Несмотря на саднящее горло, я громко рассмеялся и не сразу смог разъяснить свою мысль.
– Плохо, дедушками побыть не успели толком, покуражиться, а хорошо, что, если бы ты стал дедом, то молодых убивал бы. Вон какой строгий…
– Я не строгий, я справедливый, – перебил Татарин. – Забыл, как нас Колчан с Трофименко ушатывали? И Шкет твой тоже, собака такая. Не жалели. Почесаться лишний раз боялись, убьют же деды, а эти видал, чего творят? Беспредел.
Глядя в одну точку, Гафур о чём-то задумался, а затем, пыхнув последний раз, неожиданно предложил:
– Ты вот про всё это, как вот сегодня с войны мы с тобой приехали, напиши в тетрадке своей. Пишешь, не бросил?

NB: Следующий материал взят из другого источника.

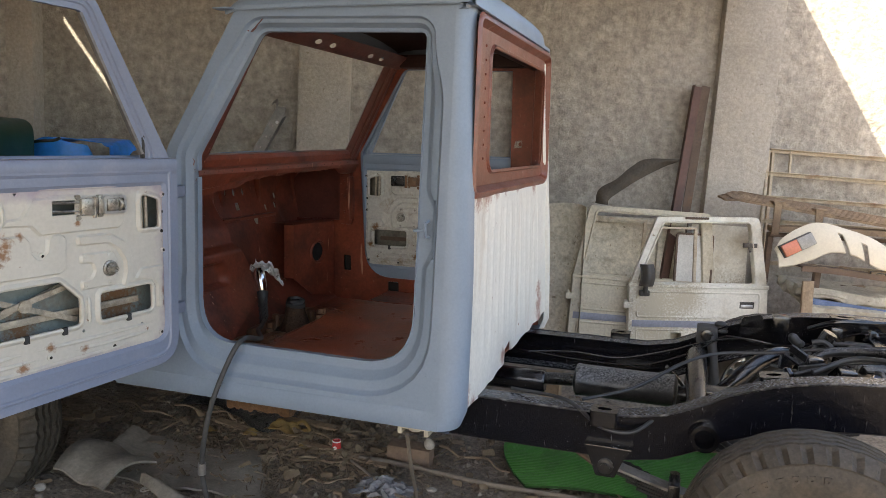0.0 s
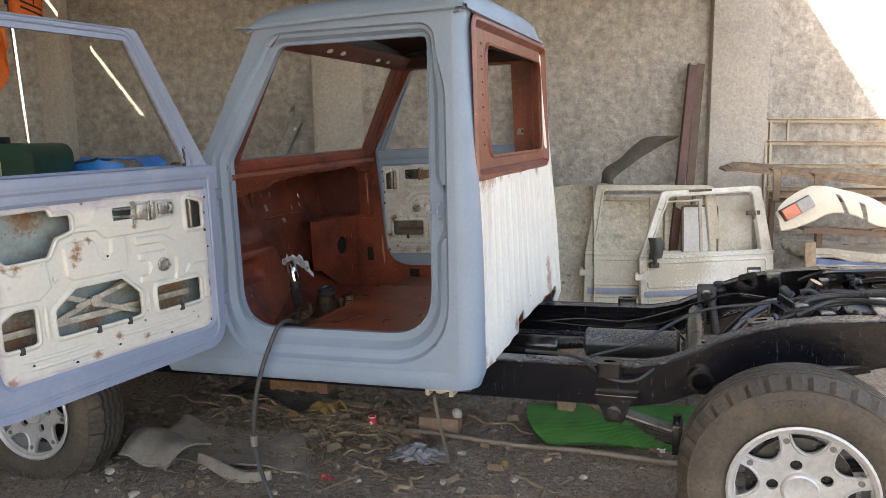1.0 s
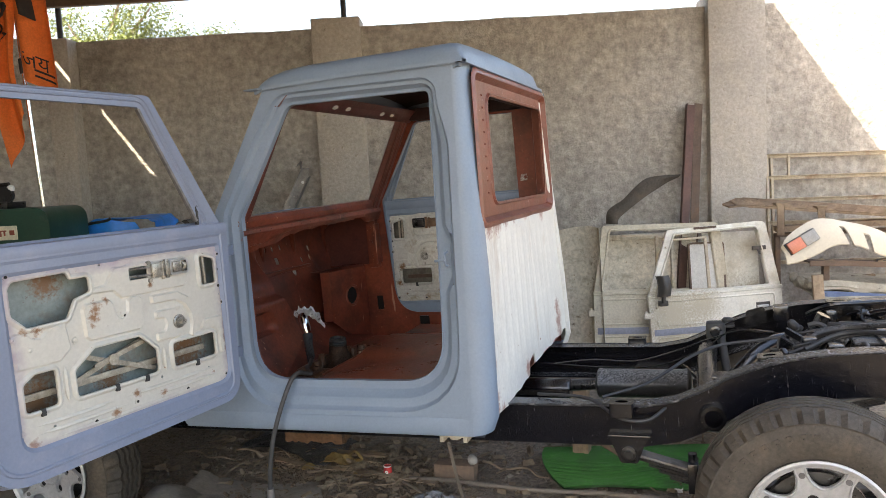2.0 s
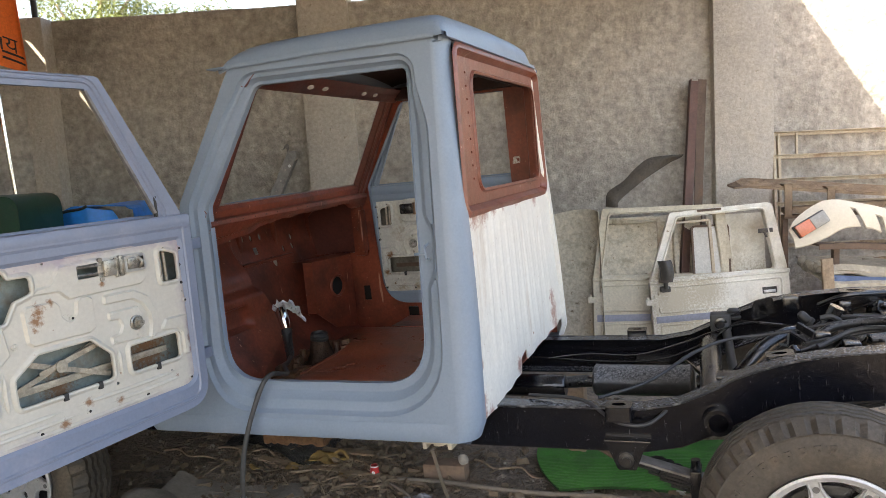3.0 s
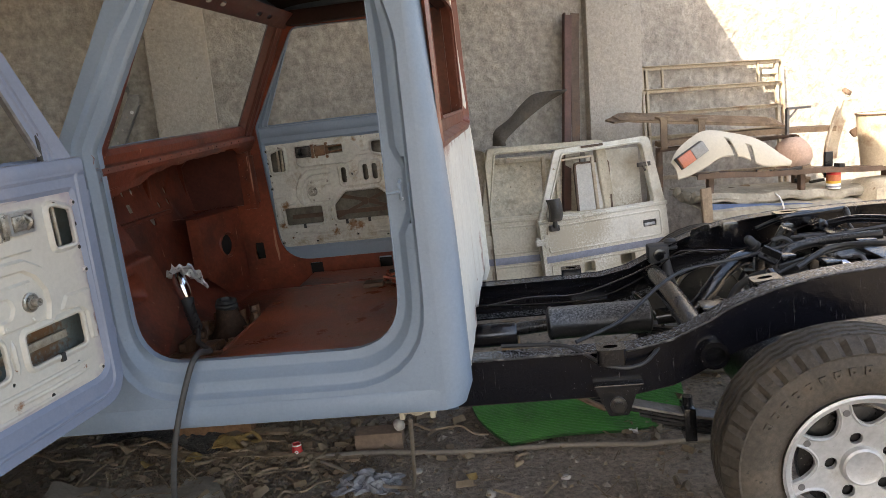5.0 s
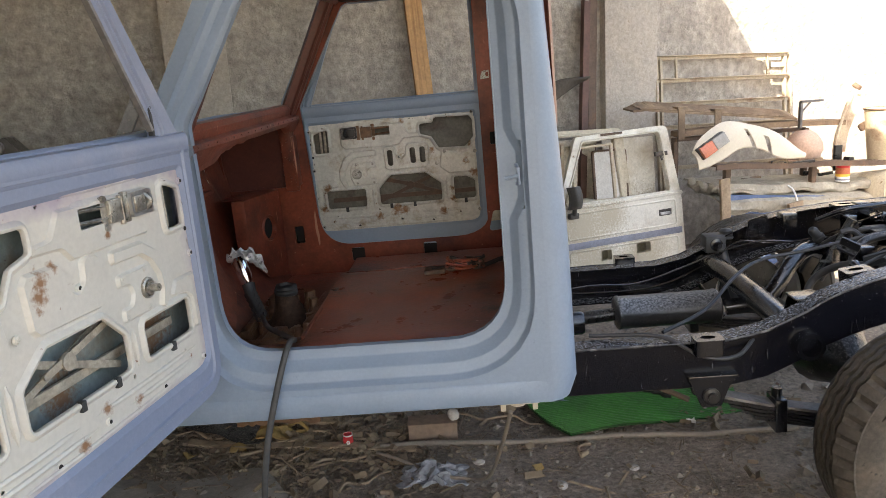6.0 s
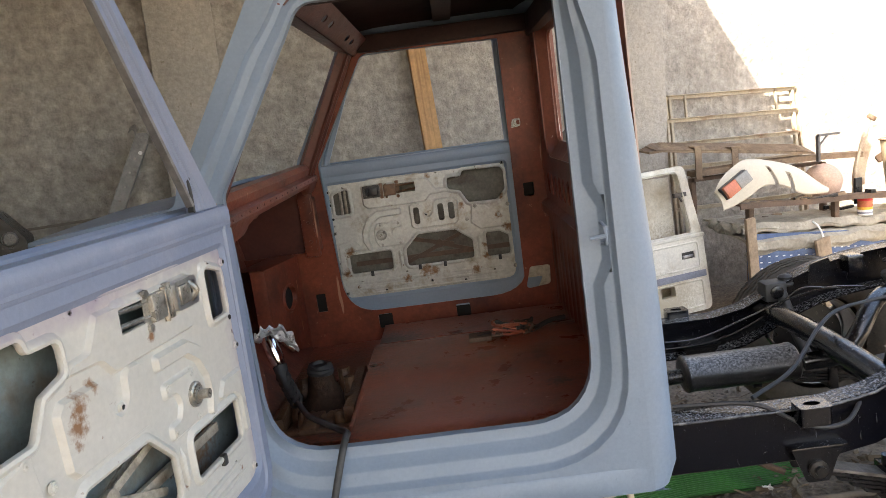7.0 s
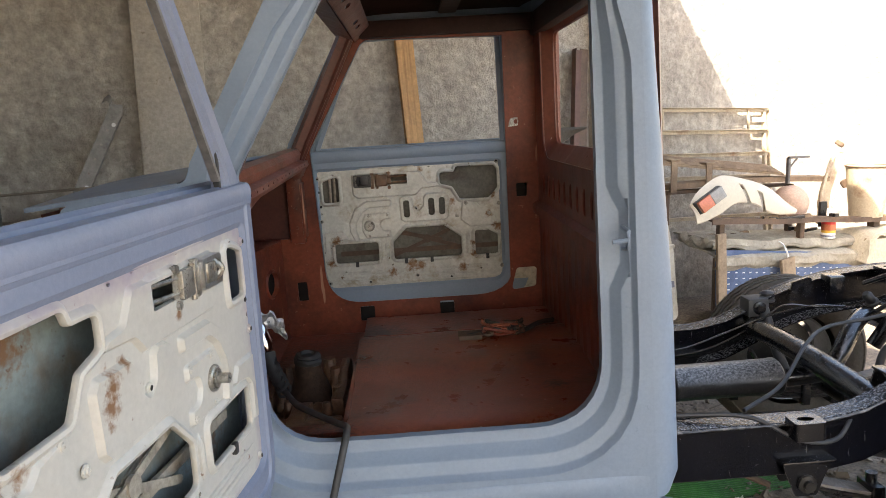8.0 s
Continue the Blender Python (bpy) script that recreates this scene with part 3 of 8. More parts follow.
def build_walls():
    def wall(name, u0, u1, m, label, t=0.2, wavy=True):
        bm = bmesh.new()
        n = max(2, int(abs(u1 - u0) / 0.15))
        prof = []
        for i in range(n + 1):
            u = u0 + (u1 - u0) * i / n
            top = WALL_TOP + (0.012 * noise.noise(Vector((u * 2.3, 1, 5))) + 0.006 * noise.noise(Vector((u * 9, 2, 5))) if wavy else 0)
            prof.append([(u, 0, -0.4), (u, 0, top), (u, t, top - 0.01), (u, t, -0.4)])
        rows = loft(bm, prof)
        bm.faces.new(rows[0])
        bm.faces.new(rows[-1])
        ob = part(name, bm, "concrete")
        ob.matrix_world = m
        return tagged(ob, label, "wall", kind="structure")

    wall("wall_back", U_CORNER, 14.0, WALL, "rough grey-brown cement-rendered boundary wall")
    bent = WALL @ pose(U_CORNER + 0.05, 0.02, 0, 0, 0, 40)
    wall("wall_left", -7.0, 0.0, bent, "rough grey-brown cement-rendered wall in shade")

    # plain unseen walls added behind the walker on the left to hold back light
    bm = bmesh.new()
    box(bm, (-10.0, -8.6, -0.4), (-4.5, -8.4, 3.15))
    ob = part("wall_front", bm, "concrete", smooth=False)
    ob.matrix_world = WALL
    tagged(ob, "unseen cement-rendered wall added to block light from the front left", "wall", kind="structure")
    bm = bmesh.new()
    box(bm, (-10.0, -8.4, -0.4), (-9.8, 0.0, 3.15))
    ob = part("wall_side", bm, "concrete", smooth=False)
    ob.matrix_world = WALL
    tagged(ob, "unseen cement-rendered wall added to block light from the left side", "wall", kind="structure")

    def column(name, u0, u1, out, top, label):
        bm = bmesh.new()
        box(bm, (u0, -out, -0.4), (u1, 0.21, top), 0.012)
        ob = part(name, bm, "column")
        ob.matrix_world = WALL
        tagged(ob, label, "column", "wall columns", "structure")

    column("wall_column", -1.745, -1.375, 0.06, 2.655, "smooth cement-rendered wall column carrying a roof post")
    column("wall_column", 1.215, 1.64, 0.075, 2.665, "smooth cement-rendered wall column carrying a roof post")
    column("wall_column", -3.78, -3.56, 0.14, 2.60, "narrow cement-rendered corner column in shade")

    for u, v, top in ((-1.508, 0.08, 2.93), (1.378, 0.08, 2.93), (-3.70, 0.05, 2.90)):
        bm = bmesh.new()
        tube(bm, [(u, v, 2.55), (u, v, top)], 0.022, 10)
        box(bm, (u - 0.06, v - 0.06, 2.655 if u > -3 else 2.60), (u + 0.06, v + 0.06, 2.664 if u > -3 else 2.608), 0.002)
        ob = part("roof_post", bm, "rubber_dark")
        ob.matrix_world = WALL
        tagged(ob, "thin black steel pipe post on the wall", "post", "roof posts", "structure")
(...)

Кивнув, я швырнул остатки косяка в урну:
– Вчера последнюю запись сделал.
Вздохнул, сам не понимая, от чего мне вдруг так взгрустнулось, и, уставив взгляд в пол, тихо произнёс:
– Сто девяносто шесть дней уместились ровно в девяносто шесть листов. Надо же. Как по заказу чьёму. Кончилась война и кончилась тетрадка. Хотя и писал не каждый день…
– Почитай, – удивил Татарин и я внимательно посмотрел на него.
– Почитай, почитай, – настойчиво повторил друг. – А то ты там писал, писал всё время, а что писал, не знаю. Вдруг, про меня плохо писал…
– Да, ну, – отмахнулся я, зная уже, что не смогу отказать.
– Почитай, Курт. Жалко тебе?
Я нехотя слез с подоконника, подошёл к своему вещмешку, развязал его и достал толстую, скрученную в трубочку, тетрадь, перетянутую медицинским жгутом. Вернувшись туда, где так удобно сидел, вновь прислонился голой спиной к плачущему холодом окну и раскрыл свои записи:
– Понедельник, восемнадцатое декабря двухтысячного года, – начал я неуверенно. – Ничего необычного не происходило, если не считать, что утром нас впервые не взяли на боевой. Обычное сопровождение колонны, и вдруг такие непонятки. Поехали все, кроме нас с Татарином. Причин не объясняли, но, когда перед обедом в ПВД неожиданно прибыли машины из полка, и в опустевшую нашу палатку неуверенно вошли двое незнакомых военных, на чьих удивлённо-настороженных лицах читалось: «духи», мне подумалось: «Неужели всё? Замена наша?»
– Не, не, не, – внезапно зачастил Гафур, бесцеремонно перебивая меня. – Зачем ты мне про вчера читаешь? Про вчера я и сам знаю. Ты давай, с самого начала читай, как там, что было.
– Зачем? – не понял я. – Что там интересного? Там про тебя и нет почти. Так, мысли мои и всё.